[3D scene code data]

[START]

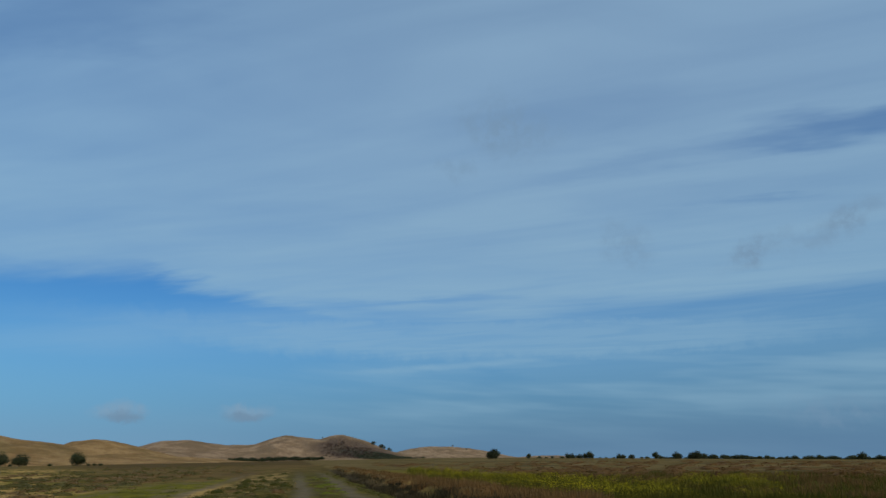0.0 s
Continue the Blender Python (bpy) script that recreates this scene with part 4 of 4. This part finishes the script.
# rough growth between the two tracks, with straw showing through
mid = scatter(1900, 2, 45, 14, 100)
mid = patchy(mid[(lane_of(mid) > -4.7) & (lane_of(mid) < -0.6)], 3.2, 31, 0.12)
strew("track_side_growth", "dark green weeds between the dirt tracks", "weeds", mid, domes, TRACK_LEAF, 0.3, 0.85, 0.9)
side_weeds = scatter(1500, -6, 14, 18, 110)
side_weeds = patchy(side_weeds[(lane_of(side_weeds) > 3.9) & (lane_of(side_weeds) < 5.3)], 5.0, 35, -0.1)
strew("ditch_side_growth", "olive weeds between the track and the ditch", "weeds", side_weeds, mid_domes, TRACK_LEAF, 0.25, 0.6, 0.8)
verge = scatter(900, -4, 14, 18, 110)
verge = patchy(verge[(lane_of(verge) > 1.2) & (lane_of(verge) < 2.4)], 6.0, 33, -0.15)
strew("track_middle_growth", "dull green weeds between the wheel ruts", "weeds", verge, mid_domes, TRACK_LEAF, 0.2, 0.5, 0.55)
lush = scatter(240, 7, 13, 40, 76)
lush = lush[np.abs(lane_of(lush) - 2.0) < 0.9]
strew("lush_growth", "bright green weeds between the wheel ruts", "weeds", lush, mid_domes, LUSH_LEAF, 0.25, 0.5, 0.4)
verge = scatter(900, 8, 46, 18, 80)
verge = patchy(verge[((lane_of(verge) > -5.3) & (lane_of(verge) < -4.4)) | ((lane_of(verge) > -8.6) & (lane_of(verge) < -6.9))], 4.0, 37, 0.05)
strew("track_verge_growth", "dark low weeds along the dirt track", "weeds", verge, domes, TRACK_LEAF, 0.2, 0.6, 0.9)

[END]
[START]

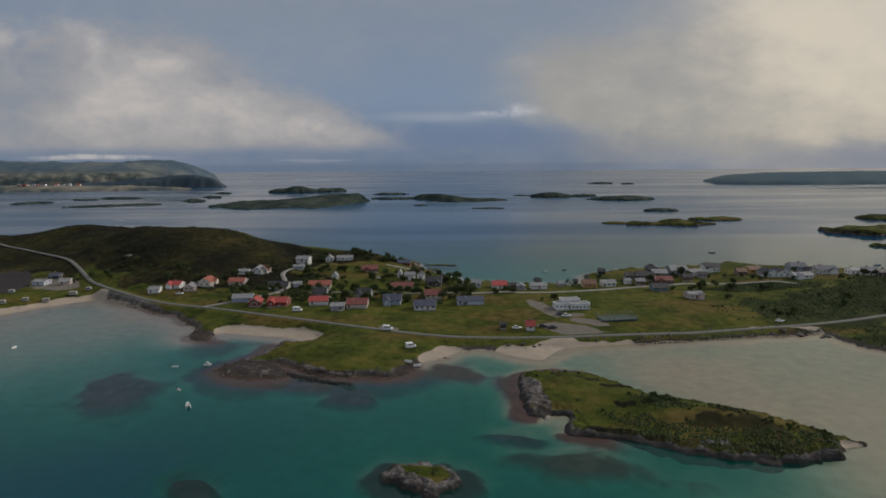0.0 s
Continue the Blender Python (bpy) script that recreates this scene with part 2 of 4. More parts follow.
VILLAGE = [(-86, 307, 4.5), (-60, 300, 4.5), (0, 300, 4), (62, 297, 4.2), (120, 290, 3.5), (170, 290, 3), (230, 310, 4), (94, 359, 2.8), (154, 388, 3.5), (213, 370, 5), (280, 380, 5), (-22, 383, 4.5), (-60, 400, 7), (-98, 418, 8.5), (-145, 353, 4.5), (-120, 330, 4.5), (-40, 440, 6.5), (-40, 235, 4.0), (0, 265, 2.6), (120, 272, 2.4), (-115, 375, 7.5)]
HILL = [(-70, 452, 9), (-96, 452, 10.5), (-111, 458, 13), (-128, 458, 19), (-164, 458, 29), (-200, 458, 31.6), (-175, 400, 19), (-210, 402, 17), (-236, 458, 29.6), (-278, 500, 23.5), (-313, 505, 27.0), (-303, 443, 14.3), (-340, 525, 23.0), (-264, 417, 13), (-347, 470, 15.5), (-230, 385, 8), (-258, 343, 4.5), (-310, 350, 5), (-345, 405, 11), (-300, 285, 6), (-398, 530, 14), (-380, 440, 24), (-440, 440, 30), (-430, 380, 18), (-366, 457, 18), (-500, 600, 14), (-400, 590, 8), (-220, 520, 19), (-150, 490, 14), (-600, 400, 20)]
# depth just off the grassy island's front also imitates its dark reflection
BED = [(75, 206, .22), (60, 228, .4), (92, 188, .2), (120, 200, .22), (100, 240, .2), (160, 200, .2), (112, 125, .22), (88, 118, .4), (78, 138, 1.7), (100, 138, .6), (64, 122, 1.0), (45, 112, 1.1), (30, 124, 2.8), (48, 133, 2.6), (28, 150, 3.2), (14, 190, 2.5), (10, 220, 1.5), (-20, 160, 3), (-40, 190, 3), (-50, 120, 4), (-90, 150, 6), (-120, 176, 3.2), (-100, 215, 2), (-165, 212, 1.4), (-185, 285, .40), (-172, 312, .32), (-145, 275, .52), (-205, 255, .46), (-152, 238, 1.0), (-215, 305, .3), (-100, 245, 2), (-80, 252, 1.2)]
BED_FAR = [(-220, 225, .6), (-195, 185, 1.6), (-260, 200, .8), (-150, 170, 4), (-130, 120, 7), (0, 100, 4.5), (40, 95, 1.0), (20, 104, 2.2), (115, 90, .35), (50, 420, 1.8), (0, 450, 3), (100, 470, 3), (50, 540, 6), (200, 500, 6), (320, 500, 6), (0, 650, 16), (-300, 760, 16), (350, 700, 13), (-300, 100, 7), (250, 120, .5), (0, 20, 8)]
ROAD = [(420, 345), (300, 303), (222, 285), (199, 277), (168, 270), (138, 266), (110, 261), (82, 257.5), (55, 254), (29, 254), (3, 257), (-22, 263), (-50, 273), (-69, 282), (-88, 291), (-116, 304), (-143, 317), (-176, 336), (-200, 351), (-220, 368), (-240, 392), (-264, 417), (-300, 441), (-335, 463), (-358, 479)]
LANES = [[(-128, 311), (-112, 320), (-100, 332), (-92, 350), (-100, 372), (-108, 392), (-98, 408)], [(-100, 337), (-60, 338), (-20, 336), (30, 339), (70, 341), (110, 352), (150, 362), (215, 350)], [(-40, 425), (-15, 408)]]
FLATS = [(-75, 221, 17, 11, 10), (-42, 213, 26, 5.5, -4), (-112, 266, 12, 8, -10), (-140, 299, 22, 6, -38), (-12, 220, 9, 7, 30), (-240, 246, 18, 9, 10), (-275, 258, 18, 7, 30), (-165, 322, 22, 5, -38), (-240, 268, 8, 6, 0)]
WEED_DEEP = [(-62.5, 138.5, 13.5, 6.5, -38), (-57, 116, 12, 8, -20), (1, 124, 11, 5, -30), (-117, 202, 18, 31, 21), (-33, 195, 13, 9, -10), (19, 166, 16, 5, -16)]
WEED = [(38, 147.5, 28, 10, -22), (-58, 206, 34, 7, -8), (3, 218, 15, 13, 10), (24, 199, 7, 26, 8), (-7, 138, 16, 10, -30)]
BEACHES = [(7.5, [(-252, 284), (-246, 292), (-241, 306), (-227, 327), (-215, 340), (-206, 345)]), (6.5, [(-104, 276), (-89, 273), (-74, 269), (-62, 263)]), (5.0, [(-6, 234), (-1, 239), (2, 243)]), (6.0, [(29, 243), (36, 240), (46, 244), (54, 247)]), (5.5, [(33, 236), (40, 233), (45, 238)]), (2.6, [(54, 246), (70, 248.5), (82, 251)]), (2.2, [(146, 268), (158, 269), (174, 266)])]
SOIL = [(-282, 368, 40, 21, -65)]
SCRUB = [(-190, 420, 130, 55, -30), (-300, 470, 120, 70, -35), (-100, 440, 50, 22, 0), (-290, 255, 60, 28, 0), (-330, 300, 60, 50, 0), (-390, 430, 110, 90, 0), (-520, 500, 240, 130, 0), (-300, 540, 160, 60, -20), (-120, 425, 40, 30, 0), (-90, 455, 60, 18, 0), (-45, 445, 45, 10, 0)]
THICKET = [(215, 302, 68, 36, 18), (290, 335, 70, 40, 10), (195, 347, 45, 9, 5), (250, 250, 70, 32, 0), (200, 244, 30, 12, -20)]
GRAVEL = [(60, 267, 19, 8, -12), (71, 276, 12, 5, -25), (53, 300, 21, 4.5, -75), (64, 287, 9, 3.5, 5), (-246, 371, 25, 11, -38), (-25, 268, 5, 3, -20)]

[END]

The task
Pick out every line above that contains the word "Blender" and copy it.

Task answer
Continue the Blender Python (bpy) script that recreates this scene with part 4 of 4. This part finishes the script.
Continue the Blender Python (bpy) script that recreates this scene with part 2 of 4. More parts follow.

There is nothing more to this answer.